GIVEN INSTRUCTION. Retype exactly the lines from the first one through the line with "scene = bpy.context.scene", including both ends; skip any pictures.

PROVIDED MATERIAL.
* Begin *
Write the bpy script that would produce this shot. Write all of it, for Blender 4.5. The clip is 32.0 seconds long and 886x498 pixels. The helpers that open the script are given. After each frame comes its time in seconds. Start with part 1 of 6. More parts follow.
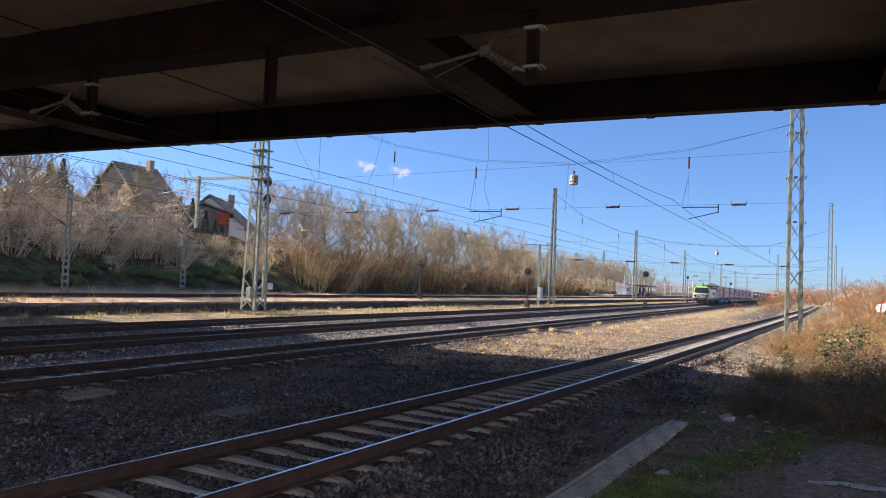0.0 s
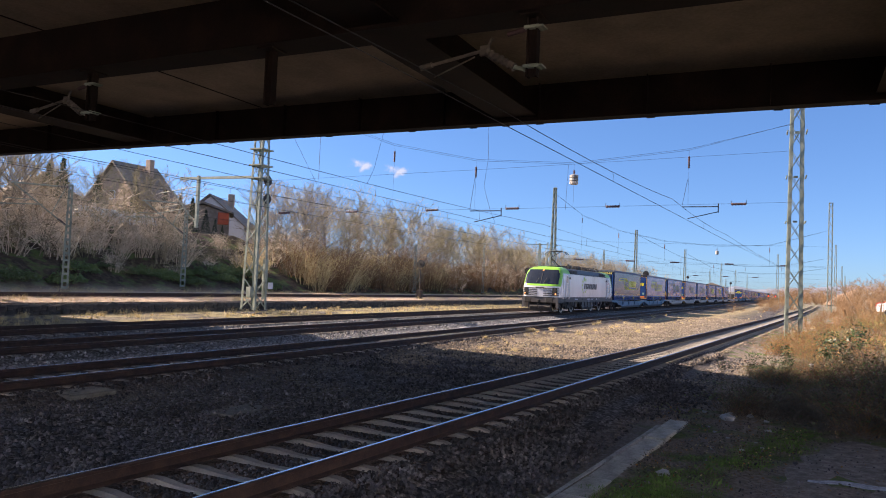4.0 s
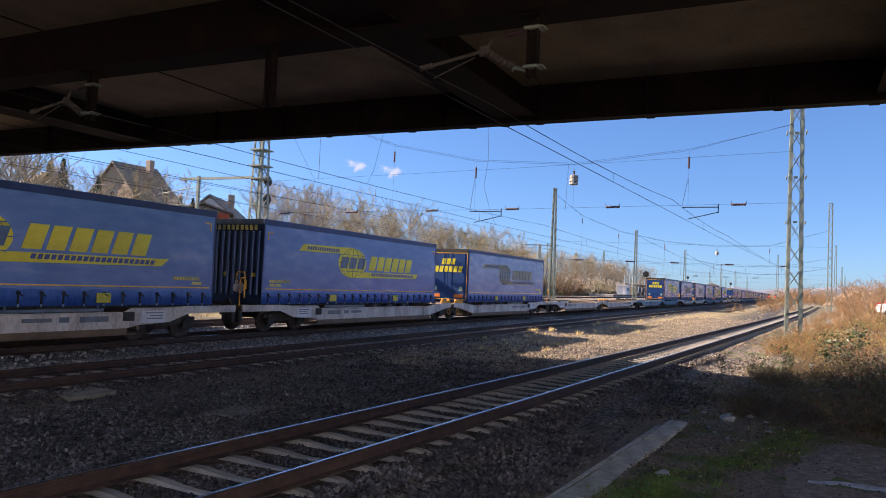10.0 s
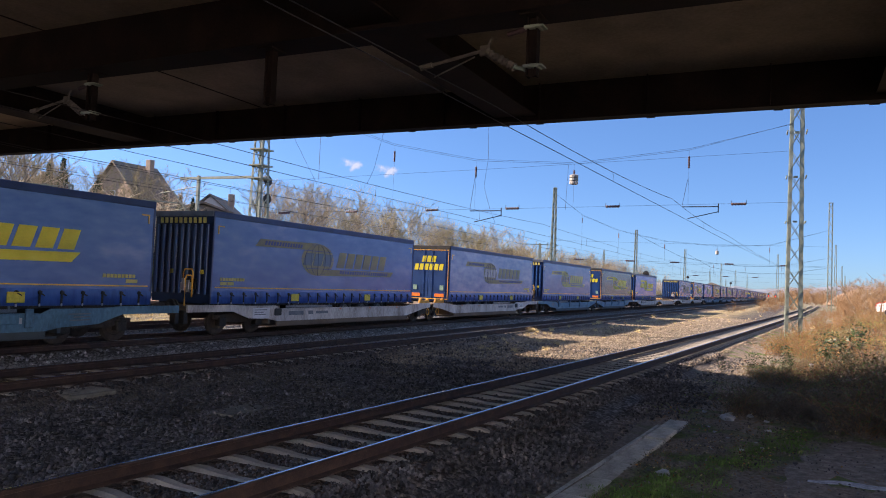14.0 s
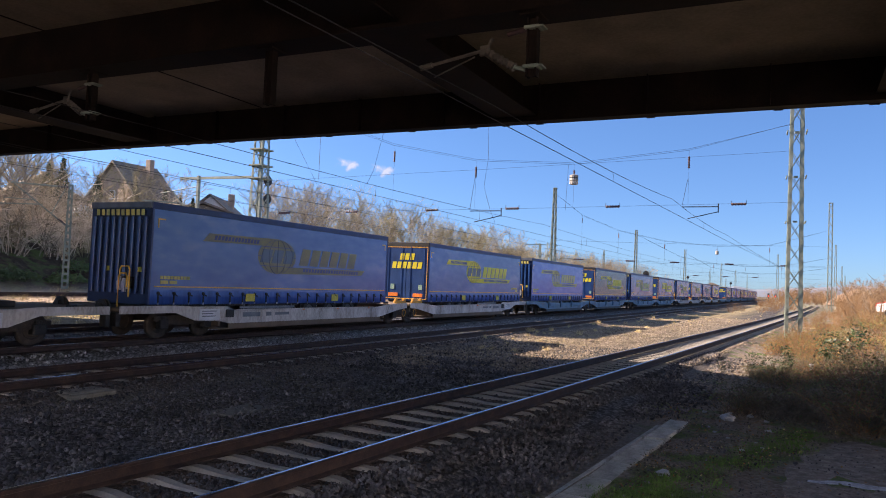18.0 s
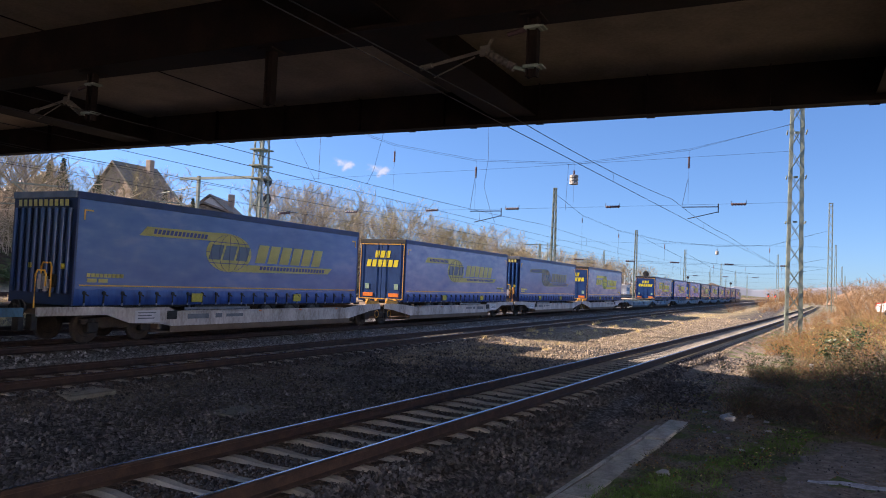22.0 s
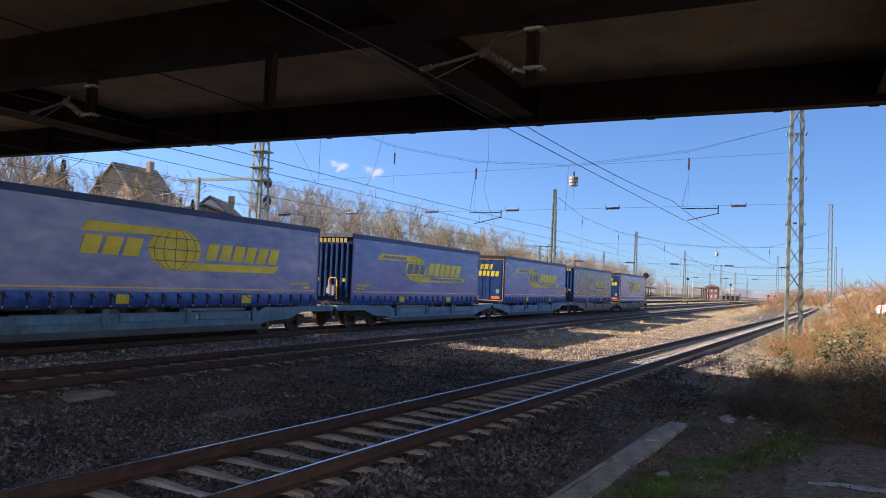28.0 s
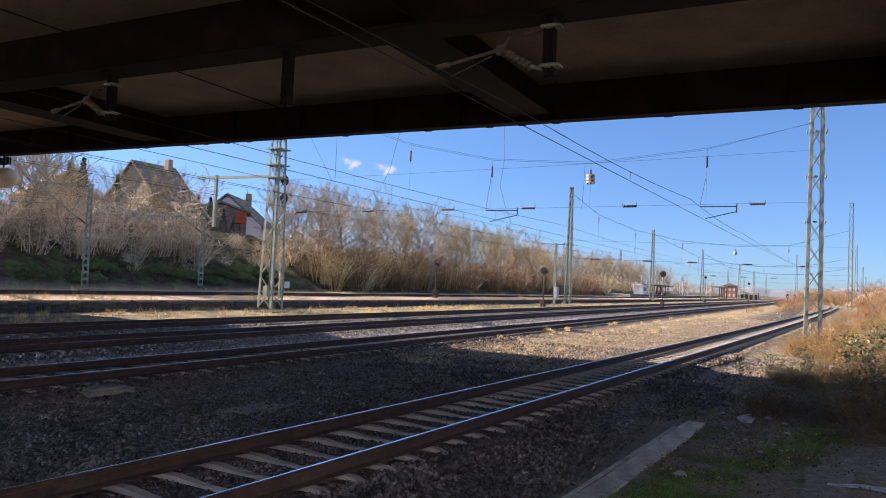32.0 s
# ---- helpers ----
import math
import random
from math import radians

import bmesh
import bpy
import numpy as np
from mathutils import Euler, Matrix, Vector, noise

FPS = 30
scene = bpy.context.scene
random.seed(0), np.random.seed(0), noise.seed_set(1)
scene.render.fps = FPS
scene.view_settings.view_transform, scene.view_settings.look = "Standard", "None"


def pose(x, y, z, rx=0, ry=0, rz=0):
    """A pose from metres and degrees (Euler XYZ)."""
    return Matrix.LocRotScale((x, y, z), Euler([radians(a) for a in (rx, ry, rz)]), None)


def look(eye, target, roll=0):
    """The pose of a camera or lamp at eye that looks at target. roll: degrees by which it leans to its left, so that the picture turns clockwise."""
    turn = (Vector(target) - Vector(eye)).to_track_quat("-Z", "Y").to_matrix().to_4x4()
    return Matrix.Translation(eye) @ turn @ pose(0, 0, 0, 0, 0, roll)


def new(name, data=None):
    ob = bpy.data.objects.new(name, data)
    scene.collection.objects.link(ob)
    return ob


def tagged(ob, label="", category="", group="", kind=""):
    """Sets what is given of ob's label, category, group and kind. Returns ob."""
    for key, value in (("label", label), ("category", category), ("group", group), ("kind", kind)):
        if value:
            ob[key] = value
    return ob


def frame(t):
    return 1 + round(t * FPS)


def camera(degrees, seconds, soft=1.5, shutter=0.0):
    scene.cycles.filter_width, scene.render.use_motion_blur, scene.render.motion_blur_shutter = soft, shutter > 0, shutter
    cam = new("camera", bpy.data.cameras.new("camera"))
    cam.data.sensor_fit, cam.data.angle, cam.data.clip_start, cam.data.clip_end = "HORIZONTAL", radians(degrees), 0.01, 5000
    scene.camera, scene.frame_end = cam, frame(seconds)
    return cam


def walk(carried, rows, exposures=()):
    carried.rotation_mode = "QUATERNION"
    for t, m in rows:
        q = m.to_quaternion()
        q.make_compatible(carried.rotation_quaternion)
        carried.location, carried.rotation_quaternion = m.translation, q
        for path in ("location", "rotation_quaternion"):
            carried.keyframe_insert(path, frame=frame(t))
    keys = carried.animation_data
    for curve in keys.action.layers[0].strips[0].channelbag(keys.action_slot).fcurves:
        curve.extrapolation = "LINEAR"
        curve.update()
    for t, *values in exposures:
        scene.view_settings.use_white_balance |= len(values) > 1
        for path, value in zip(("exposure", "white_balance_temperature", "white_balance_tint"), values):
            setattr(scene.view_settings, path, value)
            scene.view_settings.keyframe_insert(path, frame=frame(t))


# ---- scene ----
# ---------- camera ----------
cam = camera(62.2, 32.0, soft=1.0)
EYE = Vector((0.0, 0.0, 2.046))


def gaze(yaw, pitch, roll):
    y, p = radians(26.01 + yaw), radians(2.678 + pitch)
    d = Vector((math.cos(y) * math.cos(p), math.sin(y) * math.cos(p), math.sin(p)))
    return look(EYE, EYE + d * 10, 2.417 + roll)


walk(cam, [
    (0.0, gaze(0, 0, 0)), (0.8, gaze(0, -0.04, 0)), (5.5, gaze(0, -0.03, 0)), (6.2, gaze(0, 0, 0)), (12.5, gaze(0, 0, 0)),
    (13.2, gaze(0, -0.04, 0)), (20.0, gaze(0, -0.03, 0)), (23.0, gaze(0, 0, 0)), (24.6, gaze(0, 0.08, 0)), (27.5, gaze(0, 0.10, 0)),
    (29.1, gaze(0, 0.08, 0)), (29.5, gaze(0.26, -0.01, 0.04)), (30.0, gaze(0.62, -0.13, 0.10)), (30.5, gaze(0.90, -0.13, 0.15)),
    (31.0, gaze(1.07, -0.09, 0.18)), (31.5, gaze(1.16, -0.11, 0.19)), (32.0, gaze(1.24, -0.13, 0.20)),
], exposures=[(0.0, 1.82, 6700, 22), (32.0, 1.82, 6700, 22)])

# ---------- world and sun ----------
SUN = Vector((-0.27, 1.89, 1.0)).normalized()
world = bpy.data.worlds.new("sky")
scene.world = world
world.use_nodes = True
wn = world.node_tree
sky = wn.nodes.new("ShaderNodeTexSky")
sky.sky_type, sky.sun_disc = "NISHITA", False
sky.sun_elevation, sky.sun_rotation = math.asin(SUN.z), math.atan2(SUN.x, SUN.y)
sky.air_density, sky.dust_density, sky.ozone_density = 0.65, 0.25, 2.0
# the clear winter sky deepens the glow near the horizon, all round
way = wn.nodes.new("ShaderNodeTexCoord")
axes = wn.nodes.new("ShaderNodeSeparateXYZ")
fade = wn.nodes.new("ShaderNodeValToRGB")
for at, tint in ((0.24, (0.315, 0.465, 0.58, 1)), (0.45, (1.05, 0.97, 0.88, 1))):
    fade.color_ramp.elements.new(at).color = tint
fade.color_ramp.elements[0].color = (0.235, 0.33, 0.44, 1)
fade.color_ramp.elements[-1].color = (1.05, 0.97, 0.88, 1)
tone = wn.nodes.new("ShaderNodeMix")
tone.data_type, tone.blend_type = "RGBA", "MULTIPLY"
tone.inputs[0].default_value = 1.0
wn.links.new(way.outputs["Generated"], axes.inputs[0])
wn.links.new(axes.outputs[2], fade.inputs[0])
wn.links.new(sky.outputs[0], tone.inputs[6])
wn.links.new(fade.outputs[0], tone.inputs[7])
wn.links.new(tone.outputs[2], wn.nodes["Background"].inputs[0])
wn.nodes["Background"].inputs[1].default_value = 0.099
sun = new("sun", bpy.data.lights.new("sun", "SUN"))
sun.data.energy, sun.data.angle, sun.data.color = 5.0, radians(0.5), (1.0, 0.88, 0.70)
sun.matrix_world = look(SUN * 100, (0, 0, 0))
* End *
SOLUTION TO THE EXERCISE.
Write the bpy script that would produce this shot. Write all of it, for Blender 4.5. The clip is 32.0 seconds long and 886x498 pixels. The helpers that open the script are given. After each frame comes its time in seconds. Start with part 1 of 6. More parts follow.
0.0 s
4.0 s
10.0 s
14.0 s
18.0 s
22.0 s
28.0 s
32.0 s
# ---- helpers ----
import math
import random
from math import radians

import bmesh
import bpy
import numpy as np
from mathutils import Euler, Matrix, Vector, noise

FPS = 30
scene = bpy.context.scene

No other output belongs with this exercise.